The source code and runs of the software for this chapter can be found on the web at these URL's:
   http://www.cs.umaine.edu/~chaitin/ait/kraft.l
   http://www.cs.umaine.edu/~chaitin/ait/kraft.r
 
   http://www.cs.auckland.ac.nz/CDMTCS/chaitin/ait/kraft.l
   http://www.cs.auckland.ac.nz/CDMTCS/chaitin/ait/kraft.r

Exercises

  1. Play with the Kraft software. Try feeding it other interesting sequences of requirements to see how it behaves. Try to get a feeling for how the algorithm works.

  2. The crucial property that makes our Kraft algorithm work is that at each stage the free storage pool consists of pieces of storage that are all different negative powers of two in size (in the probability space) and that are arranged in the pool in order of increasing size. In other words, the free program prefixes in the pool are arranged in order of decreasing size, and no two of them are the same size. This is the ``induction hypothesis'' in the proof that our algorithm works. Check that this property always holds. To do this, add a function to the Kraft software that examines the free storage pool when it is displayed at the beginning of make-assignments, in the line of code with debug free-space-pool in it. This induction hypothesis checker should use debug to display (induction hypothesis verified) or (induction hypothesis fails!), as the case may be.

  3. Add code to make-assignments for displaying how much free storage (probability!) is left at each point, in the form of a base-two binary fraction between zero and one. This code should also check that the bits that are on in this binary fraction correspond precisely to the blocks of free storage in the pool. That is, if the bit corresponding to 2k is a 1 bit, then there should be a free program prefix that is k bits long, and if that bit is a 0, then hopefully no k-bit prefix is in the free space pool. Once you verify this more precise formulation of the induction hypothesis for our algorithm, can you use it to devise a new and improved Kraft algorithm? If so, do it! If not, why not?

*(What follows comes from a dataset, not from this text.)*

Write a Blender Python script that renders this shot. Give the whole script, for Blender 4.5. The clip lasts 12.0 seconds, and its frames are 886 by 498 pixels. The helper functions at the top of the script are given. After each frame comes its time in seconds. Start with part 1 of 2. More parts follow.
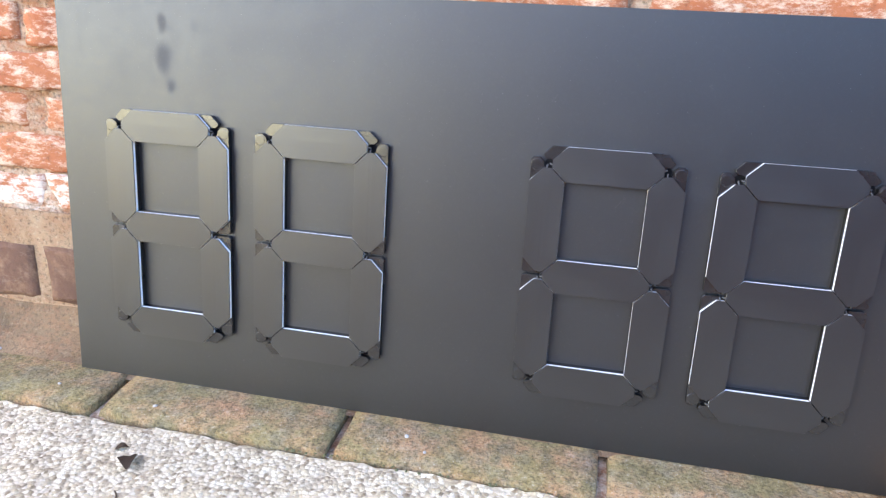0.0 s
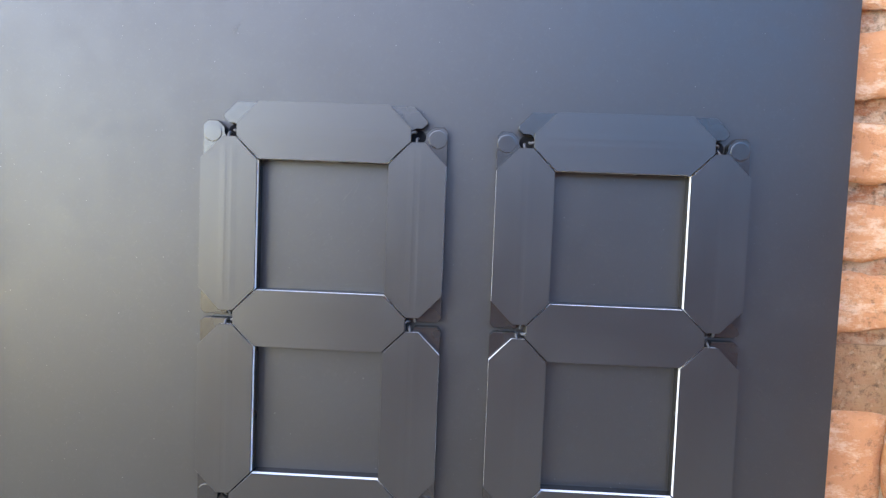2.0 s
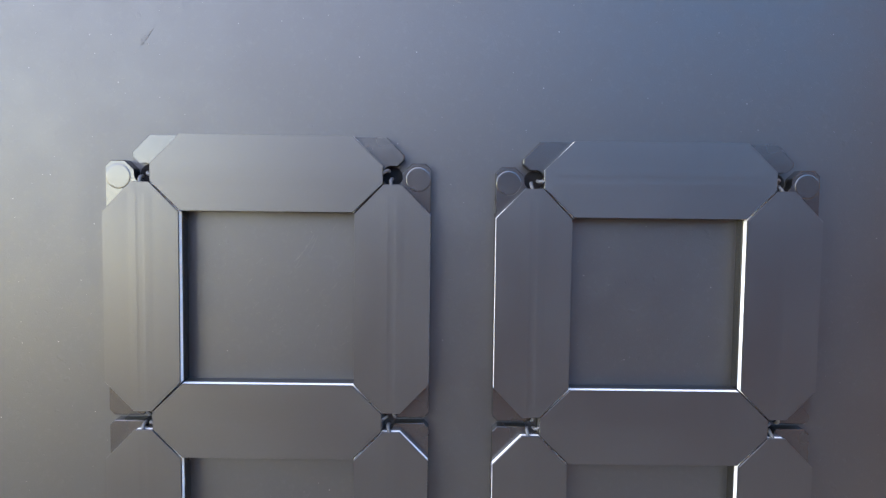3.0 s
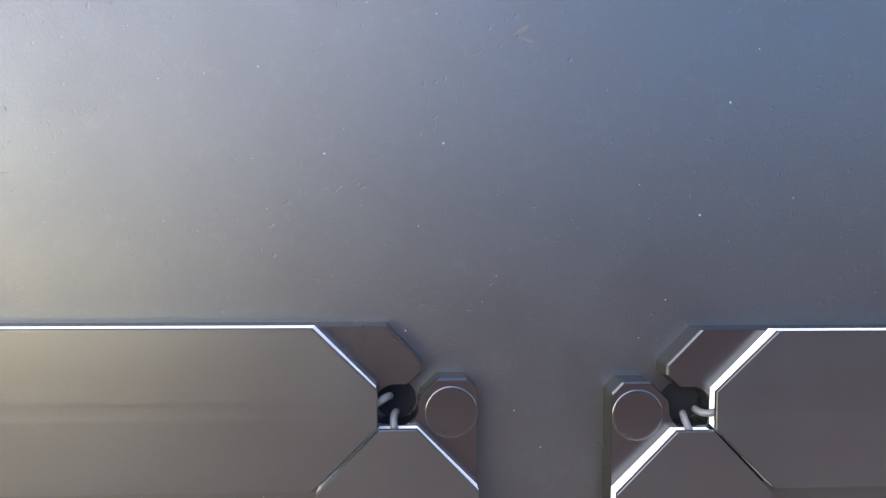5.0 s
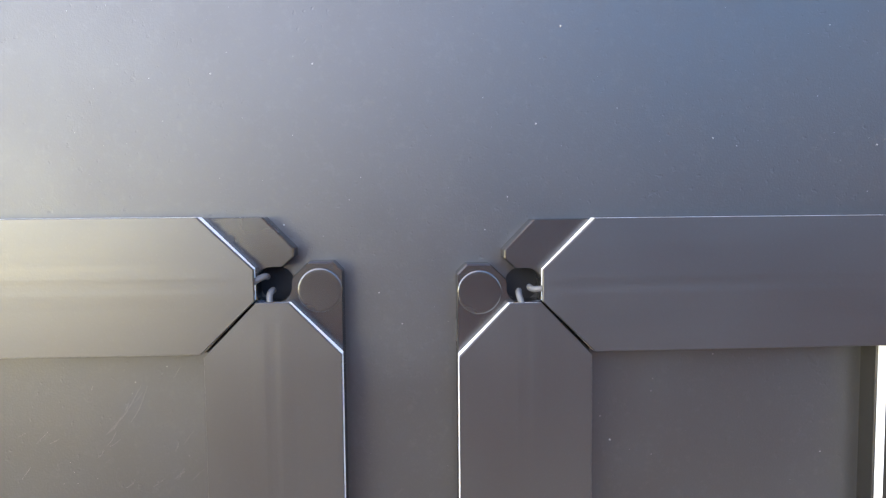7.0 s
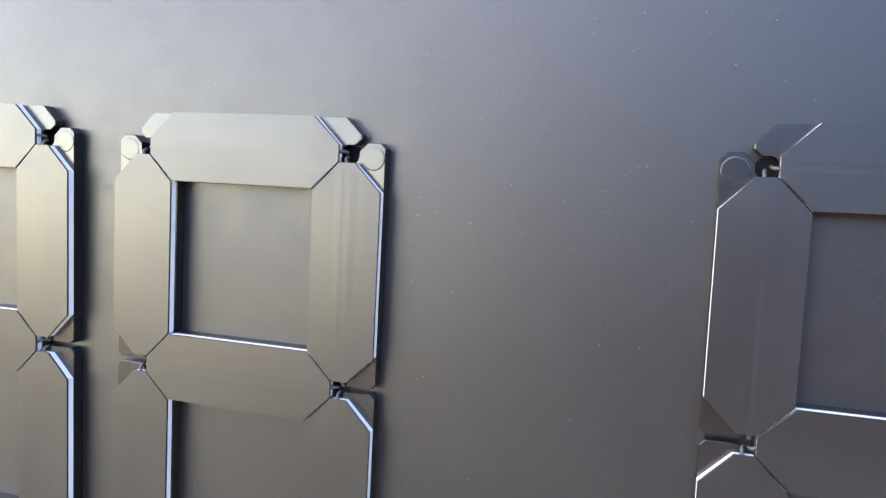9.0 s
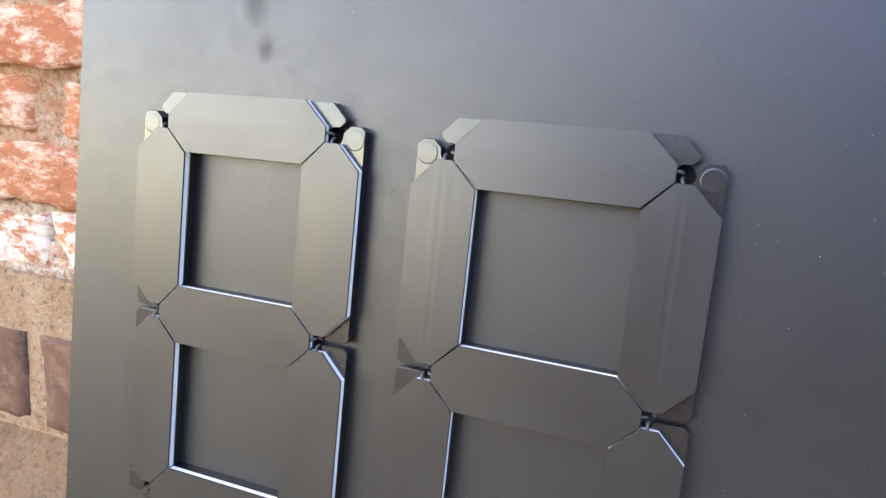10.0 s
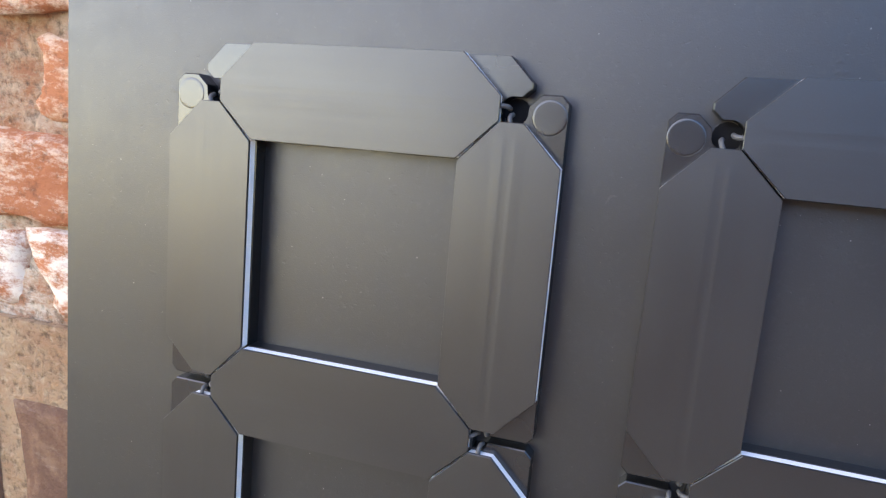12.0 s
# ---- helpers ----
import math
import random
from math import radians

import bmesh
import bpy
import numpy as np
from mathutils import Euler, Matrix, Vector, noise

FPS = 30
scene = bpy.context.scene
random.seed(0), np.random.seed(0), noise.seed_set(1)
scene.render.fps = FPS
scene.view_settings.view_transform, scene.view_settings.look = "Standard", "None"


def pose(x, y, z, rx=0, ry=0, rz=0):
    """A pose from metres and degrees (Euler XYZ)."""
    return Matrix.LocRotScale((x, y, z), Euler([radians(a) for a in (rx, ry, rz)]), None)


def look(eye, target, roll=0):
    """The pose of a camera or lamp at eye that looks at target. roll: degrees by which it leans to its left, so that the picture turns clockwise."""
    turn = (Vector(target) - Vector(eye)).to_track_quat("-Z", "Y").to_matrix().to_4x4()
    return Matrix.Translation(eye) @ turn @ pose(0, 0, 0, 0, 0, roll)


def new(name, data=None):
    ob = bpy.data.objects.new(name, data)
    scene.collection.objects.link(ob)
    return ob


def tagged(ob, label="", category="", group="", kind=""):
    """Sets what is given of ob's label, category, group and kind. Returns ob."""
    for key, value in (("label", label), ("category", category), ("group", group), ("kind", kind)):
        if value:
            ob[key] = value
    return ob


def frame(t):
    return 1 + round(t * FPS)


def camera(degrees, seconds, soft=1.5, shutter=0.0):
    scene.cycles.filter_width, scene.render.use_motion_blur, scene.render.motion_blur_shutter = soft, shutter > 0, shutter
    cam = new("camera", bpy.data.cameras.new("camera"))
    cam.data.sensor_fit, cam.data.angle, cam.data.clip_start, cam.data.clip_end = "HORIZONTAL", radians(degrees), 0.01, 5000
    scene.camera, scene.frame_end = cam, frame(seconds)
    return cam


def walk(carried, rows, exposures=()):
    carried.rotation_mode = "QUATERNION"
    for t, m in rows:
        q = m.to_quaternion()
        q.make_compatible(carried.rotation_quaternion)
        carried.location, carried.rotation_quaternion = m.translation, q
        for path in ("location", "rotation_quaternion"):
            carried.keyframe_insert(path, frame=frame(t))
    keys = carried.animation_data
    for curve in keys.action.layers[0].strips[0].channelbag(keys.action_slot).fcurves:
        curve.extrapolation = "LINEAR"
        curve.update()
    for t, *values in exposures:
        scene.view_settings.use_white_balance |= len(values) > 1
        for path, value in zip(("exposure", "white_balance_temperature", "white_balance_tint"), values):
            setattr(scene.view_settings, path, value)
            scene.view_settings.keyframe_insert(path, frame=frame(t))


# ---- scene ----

  4. Try combining the software in this chapter with that in the previous chapter. In other words, take a list of (output, size of program) requirements, use kraft to convert it into a list of (program, output) pairs (the graph of a computer C's input/output function), and then feed this into the software for running a given program p while generating the input/output graph of C.

  5. Next, take this combined software and insert the unending algorithms for generating requirements that we construct in the next two chapters. By combining this chapter's and the previous chapter's software with that in each of the next two chapters, you'll get the complete LISP software for proving the two main theorems of Part II, namely,

    H(x) ≤ −log2 PC(x) + c
    H(y|x) ≤ HC(x,y) − H(x) + c'.

  6. And now that you've put together all the software for proving each of the two main theorems of Part II, you can, if you wish, by looking at the total size of the code in each case, get explicit numerical values for the constants c and c' for the particular case that C = U. (That's the case that's important theoretically, but it's not a good test case, which is why we use toy computers C in the next two chapters, not C = U.)

  7. Finally, use these explicit numerical values for c and c' to bound these differences:

    Δ1(x) = | H(x) + log2 P(x) |
    Δ2(x,y) = | H(x) + H(y|x) − H(x,y) |.

    We show in Part II that these two Δ's are O(1), but it would be nice to have explicit numerical upper bounds.